Why this is confusing

We previously ran with a bucket that already contained objects/files and did not see this issue. This only happens now that we’re doing a truly clean install with an empty bucket/empty DB.

Questions

  1. Is orphan_cleanup expected to run automatically on startup even when there is no content/artifacts yet? If so, should it be safe/no-op in this scenario?
  2. Could this be related to our DB setup (e.g., PgBouncer transaction pooling, server-side cursors, etc.) causing the “portal does not exist” failure?
  3. Why would a failed orphan_cleanup cause all subsequent tasks to stay in waiting indefinitely?
  4. Is there a recommended way to recover from this state (clear stuck reservations / reset worker state), and/or a recommended way to disable orphan cleanup until after initial content is synced?

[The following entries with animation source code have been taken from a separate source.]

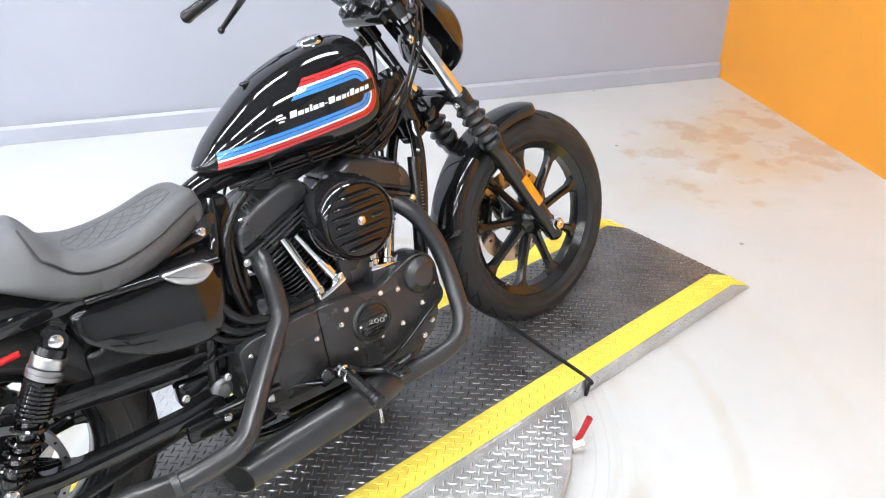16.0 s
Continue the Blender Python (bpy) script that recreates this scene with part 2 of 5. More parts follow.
def spline(pts, n=8):
    """Catmull-Rom through the points."""
    P = [Vector(p) for p in pts]
    P = [2 * P[0] - P[1]] + P + [2 * P[-1] - P[-2]]
    out = []
    for i in range(1, len(P) - 2):
        a, b, c, d = P[i - 1:i + 3]
        for k in range(n):
            t = k / n
            out.append(0.5 * ((2 * b) + (c - a) * t + (2 * a - 5 * b + 4 * c - d) * t * t + (3 * b - a - 3 * c + d) * t ** 3))
    out.append(P[-2])
    return out


def tube(bm, pts, r, seg=12, n=8, smooth=True, cap=True):
    """A round tube along points; r is a number or one per given point."""
    P = spline(pts, n) if smooth and len(pts) > 2 else [Vector(p) for p in pts]
    if isinstance(r, (int, float)):
        R = [r] * len(P)
    else:
        R = [float(x) for x in np.interp(np.linspace(0, 1, len(P)), np.linspace(0, 1, len(r)), r)]
    t0 = (P[1] - P[0]).normalized()
    ref = Vector((0, 0, 1)) if abs(t0.z) < 0.9 else Vector((0, 1, 0))
    nrm = (ref - t0 * ref.dot(t0)).normalized()
    rings = []
    for i, p in enumerate(P):
        t = (P[min(i + 1, len(P) - 1)] - P[max(i - 1, 0)]).normalized()
        nrm = (nrm - t * nrm.dot(t)).normalized()
        bi = t.cross(nrm)
        rings.append([p + R[i] * (math.cos(a) * nrm + math.sin(a) * bi) for a in (2 * math.pi * k / seg for k in range(seg))])
    return loft(bm, rings, cap=cap)


def box(bm, size, M=Matrix(), bevel=0.0, seg=2):
    made = bmesh.ops.create_cube(bm, size=1.0, matrix=M @ Matrix.Diagonal((*size, 1)))
    if bevel:
        es = {e for v in made["verts"] for e in v.link_edges}
        bmesh.ops.bevel(bm, geom=list(es), offset=bevel, segments=seg, profile=0.5, affect="EDGES")


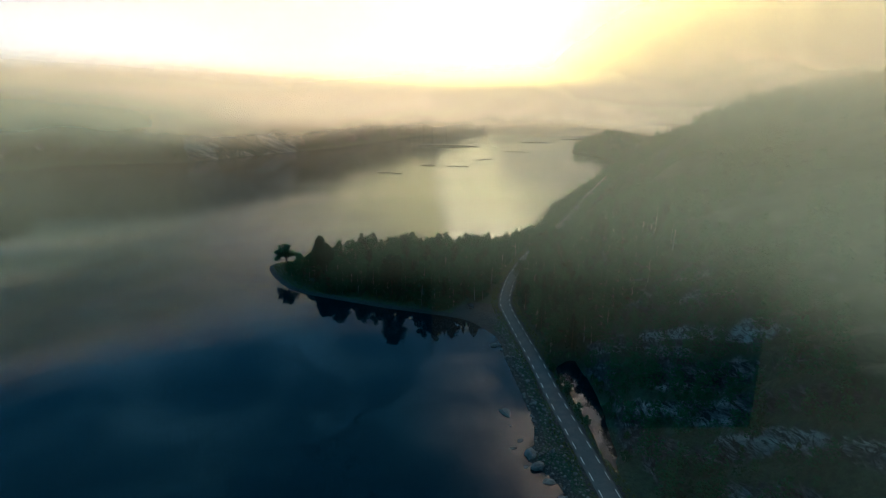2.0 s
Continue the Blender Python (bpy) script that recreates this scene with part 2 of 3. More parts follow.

Quick update: this looks like it was caused by PgBouncer.

When we pointed Pulp at our PgBouncer endpoint, we consistently saw the orphan-cleanup failure with:

portal "_django_curs_..." does not exist

After switching the DB endpoint to go through HAProxy directly to Postgres (bypassing PgBouncer), the error disappeared and tasks started running normally again.

So it seems related to PgBouncer behavior (likely pooling mode / cursor handling). If anyone has guidance on the recommended PgBouncer settings for Pulp/Django (e.g., session pooling vs disabling server-side cursors), we’d appreciate it.

1 Like

Well, this sure is a new way to fail, but pgbouncer has proven to silently break existing contracts between pulp and postgresql (as described in the postgresql documentation) before.
I don’t think there is a safe way to set this up, that not also defeats the very idea, why you might want to use an external connection pool.

Thanks — that makes sense.

The main reason we introduced PgBouncer is that our internal DBA-supported database offering standardizes on a pooled access pattern, and PgBouncer is the supported way to provide stable connectivity/HA characteristics from the platform side. We’re trying to stay within that supported model.

Given this behavior, we’ll plan to engage our DBA team to review options.